Baker is co-author of the books The World's Your Stage: How Performing Artists Can Make a Living While Still Doing What They Love (American Management Association, 2015), based on a class he teaches at The Juilliard School and Fordham University, Every Leader is an Artist (McGraw Hill, 2012) and Leading with Kindness: How Good People Consistently Get Superior Results (American Management Association, 2008). Baker also hosted the PBS documentary Leading with Kindness which premiered on public television in 2008.
Baker’s career spans four decades. During his twenty years as chief executive officer of WNET, he distinguished himself as one of America’s most prolific fundraisers, raising over $1 billion for the station, and establishing the largest endowment in the history of public television. Among many other accomplishments at WNET, Baker introduced the landmark program Charlie Rose, oversaw the station’s transition to digital broadcasting, and launched WNET’s first of many cable channels, MetroArts/Thirteen.
Before joining WNET, he was president of Westinghouse Television and chairman of their cable and programming companies. At Westinghouse, Baker introduced Oprah Winfrey as a talk show host and established PM Magazine as the #1 syndicated program in America in the 1980s. During Baker’s tenure, Westinghouse also launched five cable networks, including the Discovery Channel and the Disney Channel.
Baker is the executive producer of the The Face: Jesus in Art, a landmark Emmy-winning feature film that traces the image of Jesus Christ in art around the world and across two millennia. The Face premiered nationwide on public television in 2001 and also enjoyed a limited theatrical release. He is also executive producer of the forthcoming film SACRED, which is being made by an international network of independent filmmakers and will depict sites and rituals from the sacred calendar of a diversity of world religions. The film will have theatrical premiers in New York, Jerusalem, and Tel Aviv before being broadcast on television on PBS in America and the BBC in the United Kingdom.

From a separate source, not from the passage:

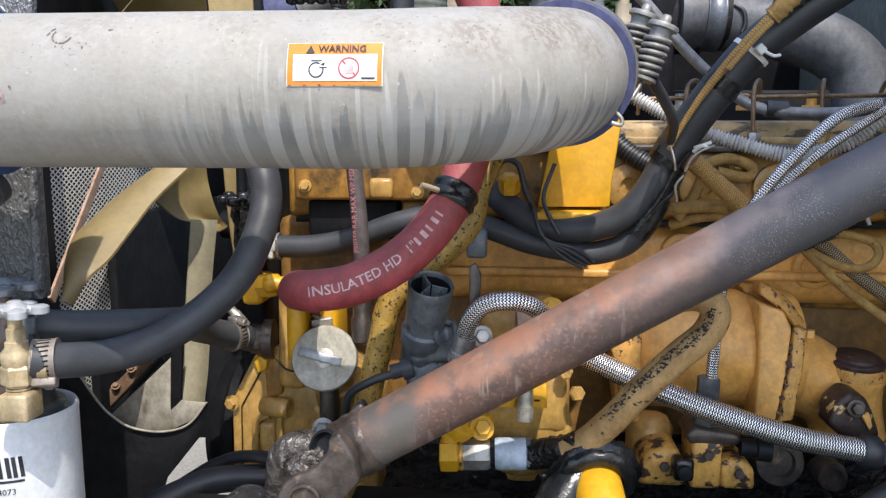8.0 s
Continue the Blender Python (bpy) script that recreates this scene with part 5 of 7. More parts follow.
# bright lifting bracket
lb = thing("lifting_bracket", "bright yellow bent steel engine lifting bracket", "bracket", (0.381, 1, 1.439))
part("face", slab([(0.341, 0.992, 1.448), (0.352, 0.998, 1.507), (0.359, 1, 1.579), (0.426, 1, 1.579), (0.426, 1, 1.535), (0.422, 0.998, 1.504), (0.417, 0.995, 1.471), (0.416, 0.992, 1.449)], 0.006, 0.001), M_YELLOW_CLEAN, lb)
part("return_flange", slab([(0.422, 1, 1.576), (0.426, 1, 1.576), (0.426, 1, 1.535), (0.417, 0.995, 1.471), (0.414, 0.995, 1.471), (0.422, 1, 1.535)], 0.05, 0.001), M_YELLOW_CLEAN, lb)
part("foot", block((0.339, 0.965, 1.445), Vector((0.408, 0.965, 1.437)) + Vector((0, 0.05, 0)), 0.0015), M_YELLOW_CLEAN, lb)
kb = thing("yellow_knob", "bright yellow ribbed fill cap on the head", "cap", (0.32, 0.98, 1.488))
part("cap", lathe((0.311, 0.985, 1.468), (0, -0.4, 1), ((-0.004, 0.011), (0.012, 0.012), (0.014, 0.010), (0.016, 0.006)), 6), M_YELLOW_CLEAN, kb, smooth=25)

# ---- red insulated hose ----
RP = [(0.124, 0.945, 1.350), (0.116, 0.918, 1.364), (0.114, 0.880, 1.376), (0.124, 0.836, 1.386), (0.148, 0.802, 1.393), (0.18, 0.795, 1.4), (0.212, 0.8, 1.415), (0.239, 0.81, 1.437), (0.259, 0.822, 1.464), (0.272, 0.836, 1.493), (0.282, 0.85, 1.53), (0.289, 0.86, 1.577), (0.285, 0.866, 1.625), (0.271, 0.868, 1.662), (0.252, 0.87, 1.699), (0.223, 0.88, 1.743)]
red = thing("red_hose", "red insulated rubber hose with worn white print", "hose", RP[0])
rb = part("tube", sweep(RP, 0.0180, 28, 0.005), M_RED, red)
C = spline(RP, 0.002)
FR = frames_along(C)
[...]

Baker is the recipient of seven Emmy Awards and is a fellow of the American Academy of Arts and Sciences. He has been inducted into the National Academy of Television Arts & Sciences (NATAS) Management Hall of Fame and received the Mark Schubart Award from the Lincoln Center Institute, given to individuals who most exemplify the Institute’s ideal of integrating the arts with education. He has also been inducted into Broadcasting & Cable’s Hall of Fame and the New York State Broadcasters Association Hall of Fame. In addition to numerous other awards, Baker has received the Gabriel Personal Achievement Award, two Alfred I. duPont-Columbia University Journalism Awards and the 1987 Trustees Emmy Award, given in recognition of outstanding contribution to the advancement of television.

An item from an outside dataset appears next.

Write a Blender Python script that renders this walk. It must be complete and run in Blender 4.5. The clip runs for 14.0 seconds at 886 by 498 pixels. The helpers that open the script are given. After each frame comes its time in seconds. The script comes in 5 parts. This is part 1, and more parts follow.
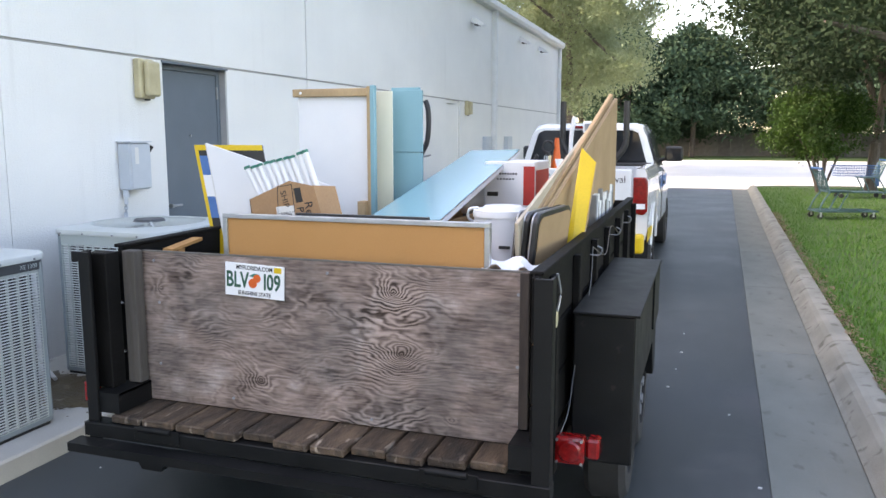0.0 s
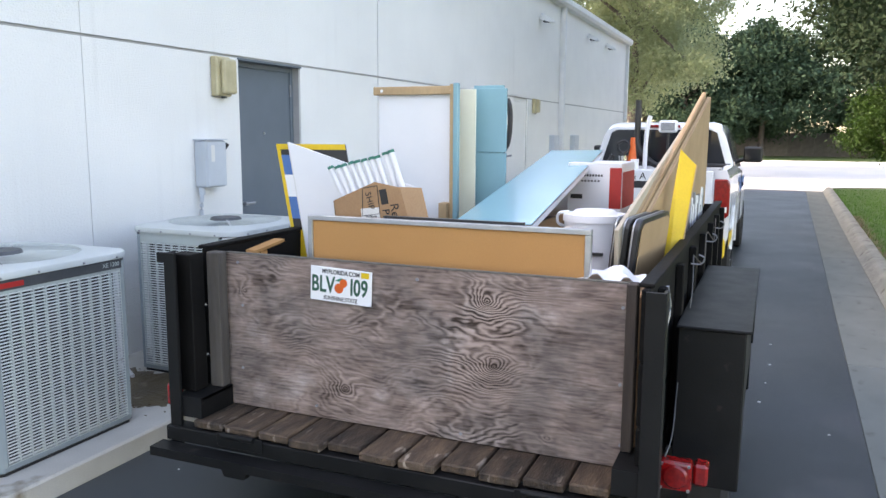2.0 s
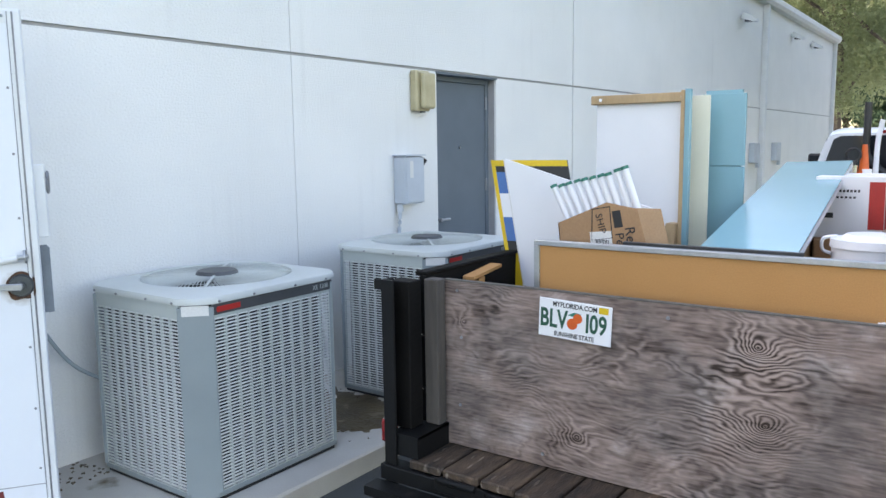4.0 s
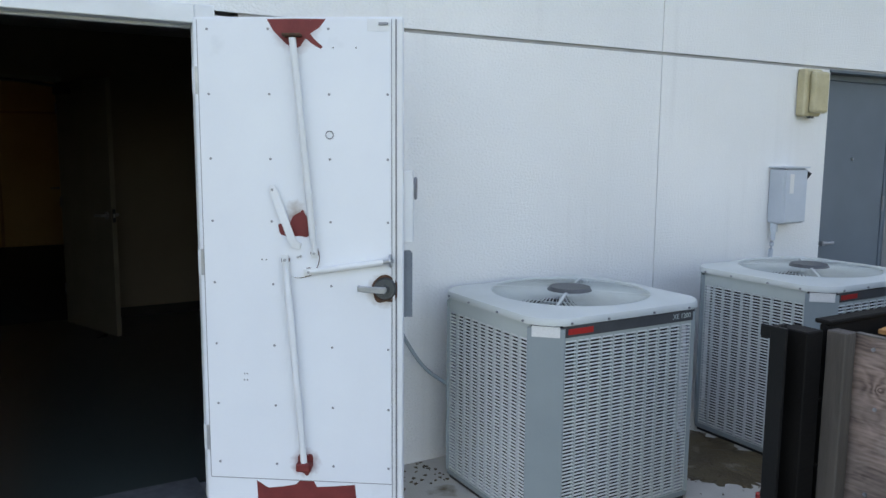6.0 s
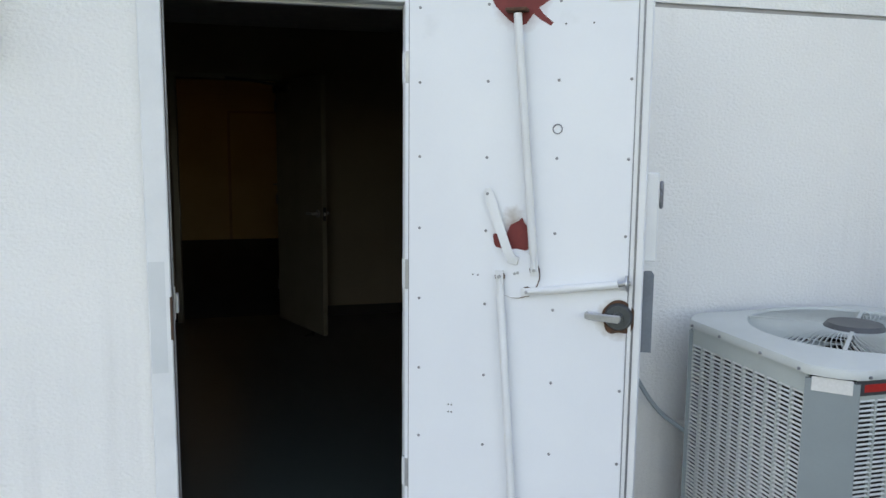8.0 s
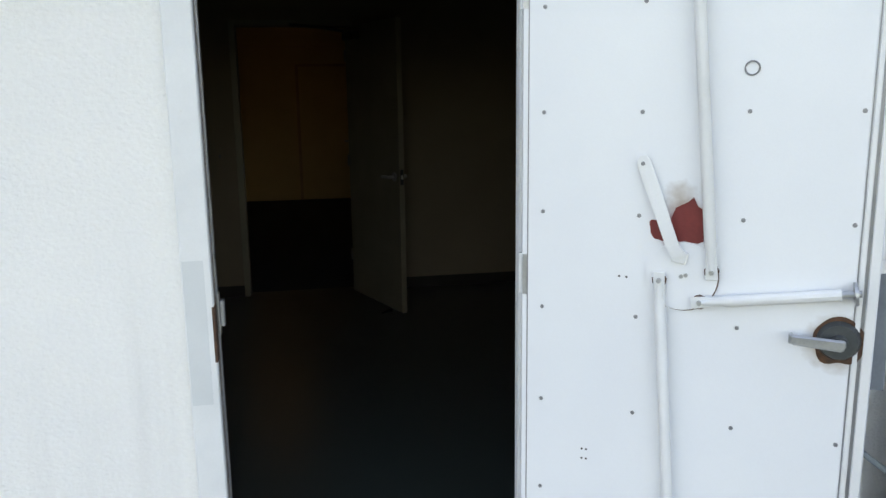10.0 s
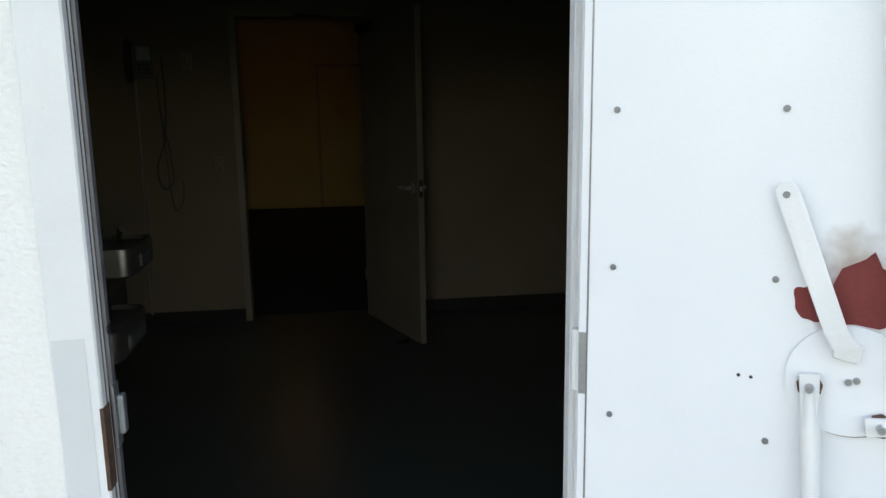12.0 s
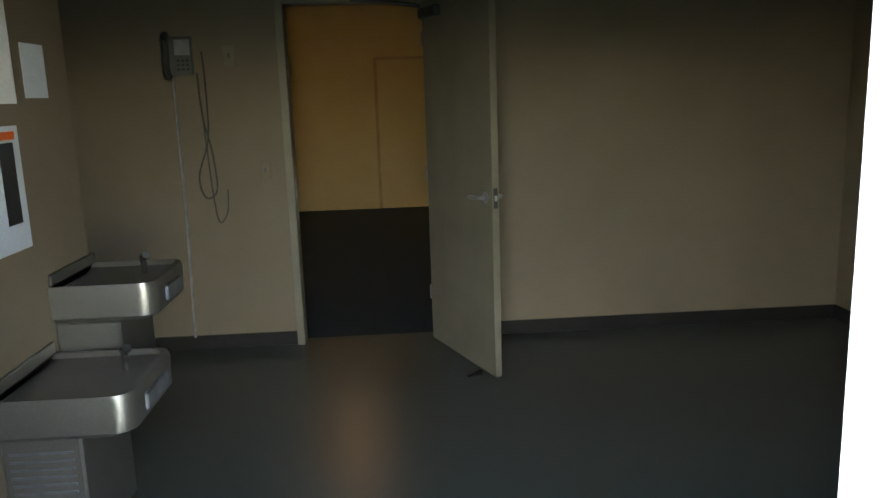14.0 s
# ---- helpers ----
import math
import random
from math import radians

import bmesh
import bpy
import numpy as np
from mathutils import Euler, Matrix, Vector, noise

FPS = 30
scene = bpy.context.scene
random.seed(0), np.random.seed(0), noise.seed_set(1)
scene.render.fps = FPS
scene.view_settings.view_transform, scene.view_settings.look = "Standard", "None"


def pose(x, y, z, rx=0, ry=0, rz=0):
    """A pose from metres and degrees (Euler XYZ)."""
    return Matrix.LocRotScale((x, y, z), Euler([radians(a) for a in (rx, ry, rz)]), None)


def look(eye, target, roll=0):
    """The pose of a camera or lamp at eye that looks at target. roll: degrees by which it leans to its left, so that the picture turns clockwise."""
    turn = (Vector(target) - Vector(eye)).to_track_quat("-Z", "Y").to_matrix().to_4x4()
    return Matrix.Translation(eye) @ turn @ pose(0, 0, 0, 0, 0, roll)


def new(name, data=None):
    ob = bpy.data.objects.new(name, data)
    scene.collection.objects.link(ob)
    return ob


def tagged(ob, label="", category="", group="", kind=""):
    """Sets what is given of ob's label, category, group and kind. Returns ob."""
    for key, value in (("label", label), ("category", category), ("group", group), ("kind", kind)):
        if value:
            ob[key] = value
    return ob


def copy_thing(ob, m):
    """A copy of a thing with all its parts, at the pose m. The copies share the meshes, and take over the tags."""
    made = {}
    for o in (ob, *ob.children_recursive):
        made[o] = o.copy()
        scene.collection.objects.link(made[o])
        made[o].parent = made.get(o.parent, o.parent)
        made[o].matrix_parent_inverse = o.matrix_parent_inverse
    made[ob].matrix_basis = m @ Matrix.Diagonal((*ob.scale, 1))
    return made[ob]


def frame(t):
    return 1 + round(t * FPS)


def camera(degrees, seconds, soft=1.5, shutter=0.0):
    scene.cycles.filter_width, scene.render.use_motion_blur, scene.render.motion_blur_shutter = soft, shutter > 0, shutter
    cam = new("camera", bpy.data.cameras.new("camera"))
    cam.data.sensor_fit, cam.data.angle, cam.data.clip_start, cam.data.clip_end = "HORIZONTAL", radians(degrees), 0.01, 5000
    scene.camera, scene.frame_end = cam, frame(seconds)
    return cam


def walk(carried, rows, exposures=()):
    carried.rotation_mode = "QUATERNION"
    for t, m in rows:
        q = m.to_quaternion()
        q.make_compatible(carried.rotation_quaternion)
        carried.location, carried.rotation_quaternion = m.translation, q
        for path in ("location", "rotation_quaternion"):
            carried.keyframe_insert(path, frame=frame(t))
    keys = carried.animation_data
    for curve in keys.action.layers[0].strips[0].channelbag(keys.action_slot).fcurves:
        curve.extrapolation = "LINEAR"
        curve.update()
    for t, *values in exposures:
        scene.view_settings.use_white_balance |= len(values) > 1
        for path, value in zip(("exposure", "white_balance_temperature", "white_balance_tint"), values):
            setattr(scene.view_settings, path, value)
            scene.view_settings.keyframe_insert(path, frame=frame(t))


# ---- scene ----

Baker is also the co-author of Down the Tube: An Insider’s Account of the Failure of American Television (Basic Books, 1998) and the author of Lighthouse Island: Our Family Escape (Ruder Finn Press, 2004).
Baker is former Chairman of the National Parks System Advisory Board, and serves on the board of Rodale Press. He holds a B.A., M.A. and Ph.D. from Case Western Reserve University, and seven honorary doctorates from universities in America and Europe. In cooperation with Fordham University, he teaches The Business of the Performing Arts, Juilliard’s only business course.
Dr. Baker’s long-standing commitment to promoting education led him to establish WNET’s Educational Resources Center, the nation’s most prolific trainer in multimedia teaching techniques. He also founded the Bernard L. Schwartz Center for Media, Education, & Public Policy at Fordham University, and was an annual speaker at WNET’s Celebration of Teaching and Learning.
He is believed to be the 8th person in history to have stood on both the North and South Poles.